Of course, the most famous of all of these triangle areas is the Bermuda Triangle. Covering 500,000 square miles of water, and probably as many stories and legends, the Bermuda Triangle extends from Bermuda to Miami, Florida, to San Juan, Puerto Rico. When Christopher Columbus sailed through this area during his first voyage across the Atlantic Ocean, he reported sighting a great flame of fire crash into the sea. This may have just been a meteor, but he also reported experiencing erratic compass readings while traveling through these waters.
The legends of the Bermuda Triangle really started to take shape in 1918 when the USS Cyclops went missing with its crew of 309 sometime after leaving Barbados. It was carrying manganese ore, and in a strange twist of fate, its two sister ships were both also lost while carrying metallic ore, but years later in the North Atlantic during World War II.

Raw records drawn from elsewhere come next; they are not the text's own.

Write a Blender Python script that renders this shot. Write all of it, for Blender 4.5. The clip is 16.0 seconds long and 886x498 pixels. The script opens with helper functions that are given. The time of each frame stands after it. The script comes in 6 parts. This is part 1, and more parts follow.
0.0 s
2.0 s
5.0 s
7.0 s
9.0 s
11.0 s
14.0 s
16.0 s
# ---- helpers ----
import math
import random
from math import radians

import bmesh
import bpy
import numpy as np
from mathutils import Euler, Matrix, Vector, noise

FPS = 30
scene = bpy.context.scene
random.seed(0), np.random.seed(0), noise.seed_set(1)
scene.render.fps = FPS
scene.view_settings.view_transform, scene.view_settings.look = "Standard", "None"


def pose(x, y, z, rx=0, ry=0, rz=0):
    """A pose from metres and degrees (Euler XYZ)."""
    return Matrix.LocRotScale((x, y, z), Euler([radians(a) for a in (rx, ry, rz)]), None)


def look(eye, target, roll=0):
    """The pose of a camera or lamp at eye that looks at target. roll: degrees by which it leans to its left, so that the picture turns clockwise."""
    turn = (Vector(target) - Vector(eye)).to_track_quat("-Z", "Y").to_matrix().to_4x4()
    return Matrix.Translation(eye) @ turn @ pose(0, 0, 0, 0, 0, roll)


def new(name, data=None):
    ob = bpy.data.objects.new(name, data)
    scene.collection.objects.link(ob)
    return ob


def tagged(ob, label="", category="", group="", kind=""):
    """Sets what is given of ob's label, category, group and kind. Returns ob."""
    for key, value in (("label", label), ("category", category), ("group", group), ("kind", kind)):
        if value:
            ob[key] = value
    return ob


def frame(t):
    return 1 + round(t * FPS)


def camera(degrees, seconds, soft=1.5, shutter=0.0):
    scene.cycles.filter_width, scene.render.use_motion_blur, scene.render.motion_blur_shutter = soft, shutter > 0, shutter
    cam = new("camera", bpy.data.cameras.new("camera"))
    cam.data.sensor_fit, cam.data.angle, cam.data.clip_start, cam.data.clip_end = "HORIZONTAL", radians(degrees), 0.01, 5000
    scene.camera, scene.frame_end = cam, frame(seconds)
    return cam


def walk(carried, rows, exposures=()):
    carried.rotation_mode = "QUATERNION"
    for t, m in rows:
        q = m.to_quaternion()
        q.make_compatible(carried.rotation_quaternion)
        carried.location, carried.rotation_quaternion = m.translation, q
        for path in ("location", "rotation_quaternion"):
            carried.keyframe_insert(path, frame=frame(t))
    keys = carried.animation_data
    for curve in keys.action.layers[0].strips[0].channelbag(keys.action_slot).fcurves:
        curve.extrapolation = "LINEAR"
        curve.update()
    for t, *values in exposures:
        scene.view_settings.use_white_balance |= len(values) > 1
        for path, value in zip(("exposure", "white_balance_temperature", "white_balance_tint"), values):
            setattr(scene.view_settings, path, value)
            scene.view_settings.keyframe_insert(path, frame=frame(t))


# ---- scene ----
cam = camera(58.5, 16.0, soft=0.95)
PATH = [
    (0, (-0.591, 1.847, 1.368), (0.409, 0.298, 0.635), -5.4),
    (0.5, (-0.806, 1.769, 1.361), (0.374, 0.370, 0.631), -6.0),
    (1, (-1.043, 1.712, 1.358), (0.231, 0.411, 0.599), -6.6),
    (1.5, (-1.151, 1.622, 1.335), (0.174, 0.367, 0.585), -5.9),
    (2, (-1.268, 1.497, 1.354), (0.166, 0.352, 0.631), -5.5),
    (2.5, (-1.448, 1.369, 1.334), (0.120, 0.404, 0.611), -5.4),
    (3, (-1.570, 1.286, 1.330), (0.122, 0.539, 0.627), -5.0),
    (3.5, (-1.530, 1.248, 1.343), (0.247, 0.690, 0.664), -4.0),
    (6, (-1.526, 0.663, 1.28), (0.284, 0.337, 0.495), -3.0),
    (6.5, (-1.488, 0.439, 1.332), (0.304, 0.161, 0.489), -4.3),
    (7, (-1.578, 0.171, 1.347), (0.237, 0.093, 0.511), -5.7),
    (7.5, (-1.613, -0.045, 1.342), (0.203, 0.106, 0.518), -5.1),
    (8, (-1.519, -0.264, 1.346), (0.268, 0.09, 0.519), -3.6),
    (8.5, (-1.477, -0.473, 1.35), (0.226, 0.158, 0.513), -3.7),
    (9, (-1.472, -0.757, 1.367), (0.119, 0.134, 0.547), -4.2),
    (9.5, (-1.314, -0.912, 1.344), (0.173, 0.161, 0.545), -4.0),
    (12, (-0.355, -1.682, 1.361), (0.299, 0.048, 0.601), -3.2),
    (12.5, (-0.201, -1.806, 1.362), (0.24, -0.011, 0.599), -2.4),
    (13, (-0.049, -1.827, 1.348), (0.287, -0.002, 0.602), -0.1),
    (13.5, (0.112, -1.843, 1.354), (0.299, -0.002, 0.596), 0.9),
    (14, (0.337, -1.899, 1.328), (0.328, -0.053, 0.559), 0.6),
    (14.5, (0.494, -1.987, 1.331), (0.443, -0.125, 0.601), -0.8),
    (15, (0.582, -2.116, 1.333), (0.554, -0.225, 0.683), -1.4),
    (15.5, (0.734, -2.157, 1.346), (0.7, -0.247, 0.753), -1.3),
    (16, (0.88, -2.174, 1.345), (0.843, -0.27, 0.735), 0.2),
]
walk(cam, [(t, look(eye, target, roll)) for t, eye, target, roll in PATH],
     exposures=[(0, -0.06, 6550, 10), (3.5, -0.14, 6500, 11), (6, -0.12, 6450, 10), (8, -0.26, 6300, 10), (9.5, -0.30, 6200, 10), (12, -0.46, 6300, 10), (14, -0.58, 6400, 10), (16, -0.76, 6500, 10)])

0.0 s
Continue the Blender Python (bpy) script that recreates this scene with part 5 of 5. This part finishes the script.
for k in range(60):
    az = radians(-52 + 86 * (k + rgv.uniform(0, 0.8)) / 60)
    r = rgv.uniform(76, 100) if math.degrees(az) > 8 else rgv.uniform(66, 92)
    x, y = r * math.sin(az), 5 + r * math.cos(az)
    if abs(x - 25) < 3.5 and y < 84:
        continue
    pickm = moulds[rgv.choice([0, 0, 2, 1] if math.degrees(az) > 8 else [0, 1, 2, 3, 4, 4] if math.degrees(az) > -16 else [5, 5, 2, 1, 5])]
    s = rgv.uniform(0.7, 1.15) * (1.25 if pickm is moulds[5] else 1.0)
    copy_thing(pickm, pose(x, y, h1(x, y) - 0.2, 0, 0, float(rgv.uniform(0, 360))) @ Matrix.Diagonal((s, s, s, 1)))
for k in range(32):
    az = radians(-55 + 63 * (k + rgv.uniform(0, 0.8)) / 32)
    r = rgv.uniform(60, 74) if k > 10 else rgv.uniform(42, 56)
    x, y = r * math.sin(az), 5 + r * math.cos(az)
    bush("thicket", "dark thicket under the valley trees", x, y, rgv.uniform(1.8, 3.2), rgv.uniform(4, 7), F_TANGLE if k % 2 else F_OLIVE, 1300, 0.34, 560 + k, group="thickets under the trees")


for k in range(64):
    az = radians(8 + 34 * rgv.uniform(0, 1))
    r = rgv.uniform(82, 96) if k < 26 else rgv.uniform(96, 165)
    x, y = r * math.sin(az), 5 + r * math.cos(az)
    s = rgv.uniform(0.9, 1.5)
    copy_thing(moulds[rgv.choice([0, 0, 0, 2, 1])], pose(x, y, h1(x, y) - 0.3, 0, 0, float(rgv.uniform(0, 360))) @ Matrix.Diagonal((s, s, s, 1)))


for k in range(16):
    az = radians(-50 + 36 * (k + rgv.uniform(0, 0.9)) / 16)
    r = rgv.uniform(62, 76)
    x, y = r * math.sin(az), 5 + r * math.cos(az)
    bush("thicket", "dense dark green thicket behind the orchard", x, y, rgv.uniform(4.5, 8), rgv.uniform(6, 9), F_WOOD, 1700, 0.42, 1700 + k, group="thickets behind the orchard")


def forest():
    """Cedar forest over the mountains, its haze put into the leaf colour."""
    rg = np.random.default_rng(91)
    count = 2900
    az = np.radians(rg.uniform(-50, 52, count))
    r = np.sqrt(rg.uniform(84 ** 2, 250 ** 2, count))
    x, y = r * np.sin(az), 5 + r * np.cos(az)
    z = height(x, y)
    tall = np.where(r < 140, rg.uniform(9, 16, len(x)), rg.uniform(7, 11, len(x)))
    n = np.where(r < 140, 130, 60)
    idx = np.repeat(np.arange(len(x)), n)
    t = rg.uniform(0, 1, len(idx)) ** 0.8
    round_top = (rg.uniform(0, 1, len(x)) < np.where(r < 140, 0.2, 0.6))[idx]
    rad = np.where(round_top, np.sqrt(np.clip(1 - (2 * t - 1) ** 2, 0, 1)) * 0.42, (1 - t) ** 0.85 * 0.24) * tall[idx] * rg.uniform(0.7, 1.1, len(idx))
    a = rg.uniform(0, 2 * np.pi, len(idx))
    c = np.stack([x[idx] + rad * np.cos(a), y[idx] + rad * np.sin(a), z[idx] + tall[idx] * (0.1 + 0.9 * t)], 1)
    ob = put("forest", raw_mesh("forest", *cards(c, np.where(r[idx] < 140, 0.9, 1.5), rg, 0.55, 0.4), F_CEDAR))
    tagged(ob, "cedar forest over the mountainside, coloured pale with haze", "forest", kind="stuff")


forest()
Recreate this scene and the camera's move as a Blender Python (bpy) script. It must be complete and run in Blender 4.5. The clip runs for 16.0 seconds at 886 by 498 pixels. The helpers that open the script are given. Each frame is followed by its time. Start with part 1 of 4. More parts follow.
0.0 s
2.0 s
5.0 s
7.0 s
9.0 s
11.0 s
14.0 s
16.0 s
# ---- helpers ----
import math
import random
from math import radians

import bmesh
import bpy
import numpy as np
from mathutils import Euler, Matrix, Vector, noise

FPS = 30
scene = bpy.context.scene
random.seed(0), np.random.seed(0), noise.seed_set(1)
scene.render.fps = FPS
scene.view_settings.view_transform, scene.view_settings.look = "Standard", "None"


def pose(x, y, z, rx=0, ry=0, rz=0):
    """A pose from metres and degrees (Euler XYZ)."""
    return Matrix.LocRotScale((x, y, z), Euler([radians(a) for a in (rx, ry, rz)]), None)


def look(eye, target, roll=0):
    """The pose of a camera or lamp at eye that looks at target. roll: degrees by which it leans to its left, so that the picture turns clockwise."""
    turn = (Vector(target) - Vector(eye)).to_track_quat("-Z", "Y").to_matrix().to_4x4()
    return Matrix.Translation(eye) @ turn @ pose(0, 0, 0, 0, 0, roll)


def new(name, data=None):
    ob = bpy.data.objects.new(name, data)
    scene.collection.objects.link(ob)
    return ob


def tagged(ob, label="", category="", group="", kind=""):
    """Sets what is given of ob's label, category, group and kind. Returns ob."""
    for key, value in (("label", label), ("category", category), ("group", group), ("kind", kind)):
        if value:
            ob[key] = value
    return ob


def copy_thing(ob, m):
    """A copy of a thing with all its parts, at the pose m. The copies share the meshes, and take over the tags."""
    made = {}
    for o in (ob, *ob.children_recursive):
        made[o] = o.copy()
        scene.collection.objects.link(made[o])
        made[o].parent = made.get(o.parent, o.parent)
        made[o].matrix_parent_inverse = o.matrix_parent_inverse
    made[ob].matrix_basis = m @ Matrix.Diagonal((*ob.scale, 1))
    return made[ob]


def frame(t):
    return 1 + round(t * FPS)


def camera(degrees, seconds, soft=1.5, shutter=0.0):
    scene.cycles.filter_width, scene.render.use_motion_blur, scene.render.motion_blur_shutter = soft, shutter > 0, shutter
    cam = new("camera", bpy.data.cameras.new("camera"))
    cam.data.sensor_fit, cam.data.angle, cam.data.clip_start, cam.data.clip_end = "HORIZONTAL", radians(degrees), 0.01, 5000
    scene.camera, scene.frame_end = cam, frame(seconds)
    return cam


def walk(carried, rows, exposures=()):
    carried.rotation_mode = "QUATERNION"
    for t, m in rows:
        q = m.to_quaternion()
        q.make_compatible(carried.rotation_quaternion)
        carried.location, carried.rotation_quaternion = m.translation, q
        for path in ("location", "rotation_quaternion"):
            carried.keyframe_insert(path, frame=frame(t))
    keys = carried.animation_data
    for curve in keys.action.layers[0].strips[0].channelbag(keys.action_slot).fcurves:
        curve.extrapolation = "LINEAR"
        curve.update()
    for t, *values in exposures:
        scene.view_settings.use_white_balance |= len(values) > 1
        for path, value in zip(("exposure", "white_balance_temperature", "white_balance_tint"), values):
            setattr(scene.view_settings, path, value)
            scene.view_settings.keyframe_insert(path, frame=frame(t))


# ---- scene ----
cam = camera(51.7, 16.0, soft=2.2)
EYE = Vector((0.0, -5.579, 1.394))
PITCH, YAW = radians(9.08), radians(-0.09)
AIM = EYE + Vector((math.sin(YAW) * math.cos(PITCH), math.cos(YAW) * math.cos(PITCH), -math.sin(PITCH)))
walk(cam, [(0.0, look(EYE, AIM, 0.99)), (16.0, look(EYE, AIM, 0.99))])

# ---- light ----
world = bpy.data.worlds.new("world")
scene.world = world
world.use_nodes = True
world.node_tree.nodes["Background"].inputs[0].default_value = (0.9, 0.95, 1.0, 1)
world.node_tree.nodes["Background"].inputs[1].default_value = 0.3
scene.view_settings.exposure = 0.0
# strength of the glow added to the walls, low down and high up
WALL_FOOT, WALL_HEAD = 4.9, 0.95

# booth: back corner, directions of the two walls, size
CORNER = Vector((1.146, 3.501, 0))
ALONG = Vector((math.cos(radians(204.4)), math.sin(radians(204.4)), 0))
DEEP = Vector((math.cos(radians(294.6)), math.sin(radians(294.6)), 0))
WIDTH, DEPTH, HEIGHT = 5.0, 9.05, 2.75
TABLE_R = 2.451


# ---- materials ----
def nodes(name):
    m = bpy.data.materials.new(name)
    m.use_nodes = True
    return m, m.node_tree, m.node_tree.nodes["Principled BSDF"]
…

In December 1945, five torpedo bombers known as Flight 19 completely disappeared while on a training run. The Navy stated a navigational error led the aircraft to run out of fuel, but no remains were ever found. One of the search and rescue planes with a 13 man crew also disappeared.
In 1970, pilot Bruce Gernon flew into what he ended up calling an “electonic fog” in the Bermuda Triangle and traveled forward 30 minutes in time. Flying from Andros Island to Ft. Lauderdale, a flight Gernon routinely made, massive dark clouds that formed up ahead of Gernon’s plane morphed into a spiral and swallowed the craft into the vortex. The plane’s instruments began malfunctioning as bright white flashes illuminated the sky. When Gernon came out on the other side unscathed, the city of Miami was below him having traveled 100 miles in three minutes. Bruce Gernon’s experience in Bermuda seems to have similarities to the missing Douglas airplane in the Alaska Triangle, safely traversing a portal while those in the Douglas, unfortunately, did not.
These are just a handful of the plethora of tales from this infamous vortex of strange activity. The Bermuda Triangle also contains the famed Bimini Road under its waters which some speculate may be the ruins of the lost civilization of Atlantis… but that’s a story for another time.